The bad guys in each successive film in the series have also become less and less interesting but this one takes the cake for the most bland villain in any of the "Die Hard" movies. His one stand out feature is that he dances...really? At one point McClane even refers to him as the dancer! No bulls**t. Then in classic "Die Hard" fashion (and one of the only times there is a reference to other films), there is a double cross that takes place that shifts our perspective of who the bad guys really are and what they have been wanting all along. This is problematic though simply because that reveal comes during the final 15 minutes of the film and instead of that twist adding something interesting to the already dull story, it is introduced and dealt with in a matter of minutes (which was merciful in hindsight).

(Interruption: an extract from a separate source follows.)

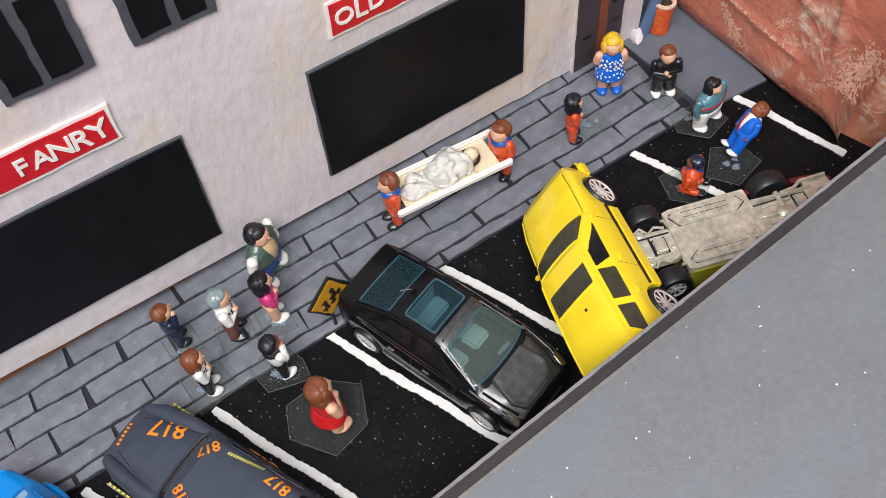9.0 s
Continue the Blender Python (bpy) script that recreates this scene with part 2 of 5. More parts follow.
DARK_METAL = mat("dark_metal", rgb(50, 50, 54), 0.4, metal=0.6, bump=0.1)
ZINC = mat("bare_zinc", rgb(212, 205, 186), 0.36, metal=0.5, vary=0.40, scale=420, bump=0.7, bump_scale=700)
BLUE = mat("bright_blue_car_paint", rgb(0, 129, 206), 0.34, vary=0.05, bump=0.04, coat=0.35, spec=0.25)
WHITE_STRIPE = mat("white_stripe_paint", rgb(196, 214, 228), 0.4, vary=0.06, bump=0.05)
SLATE = mat("matt_slate_car_paint", rgb(60, 66, 78), 0.38, vary=0.12, scale=200, bump=0.08)
ORANGE_DECAL = mat("orange_decal", rgb(226, 132, 34), 0.5, vary=0.12, bump=0)
YELLOW_DECAL = mat("pale_yellow_decal", rgb(196, 190, 96), 0.5, vary=0.1, bump=0)
PALE_DECAL = mat("pale_lilac_decal", rgb(200, 192, 222), 0.5, vary=0.1, bump=0)
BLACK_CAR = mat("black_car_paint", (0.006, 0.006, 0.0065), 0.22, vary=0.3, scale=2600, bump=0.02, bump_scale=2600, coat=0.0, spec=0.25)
# same flake paint as the black body, its lamp sheen put into a greyer colour
FLAKE_LIT = specks(mat("lit_flake_car_paint", (0.105, 0.101, 0.092), 0.42, metal=0.85, vary=0.5, scale=3200, bump=0.10, bump_scale=3000, coat=0.25), (0.5, 0.49, 0.46), 0.00013, 1500, 0.4)
YELLOW = mat("yellow_car_paint", rgb(248, 216, 38), 0.34, vary=0.04, bump=0.04, coat=0.5)
SILVER = mat("silver_car_paint", rgb(188, 189, 188), 0.36, metal=0.28, vary=0.03, scale=2600, bump=0.02, coat=0.4)
AMB_WHITE = mat("white_car_paint", rgb(238, 238, 236), 0.35, vary=0.03, bump=0.03, coat=0.4)
AMB_CREAM = mat("cream_car_paint", rgb(214, 200, 180), 0.4, vary=0.05, bump=0.03)
AMB_RED = mat("red_stripe_paint", rgb(214, 38, 42), 0.4, vary=0.08, bump=0)
AMB_TEAL = mat("teal_letter_paint", rgb(16, 120, 148), 0.45, vary=0.1, bump=0)
GOLD = mat("pale_gold_plating", rgb(206, 176, 140), 0.25, metal=0.9, vary=0.1, bump=0)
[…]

This is not only the worst "Die Hard" movie out of them all, but it isn't even a good action movie. While the production costs for many of the action set pieces were clearly high, they served no real purpose other than to see things get blown up or otherwise destroyed. The limp story, countless plot holes and severely underdeveloped characters all combine to make one of the worst movies of the year, and there have been some pretty bad ones already by this point. This series needs to end, the proverbial cow has been milked to hell and back and it is time for it to come to a close. If Bruce Willis wants to continue making bad action movies then so be it. Just don't drag the good name of John McClane and "Die Hard" through the mud in the process. This is certainly a good day for this franchise to die hard.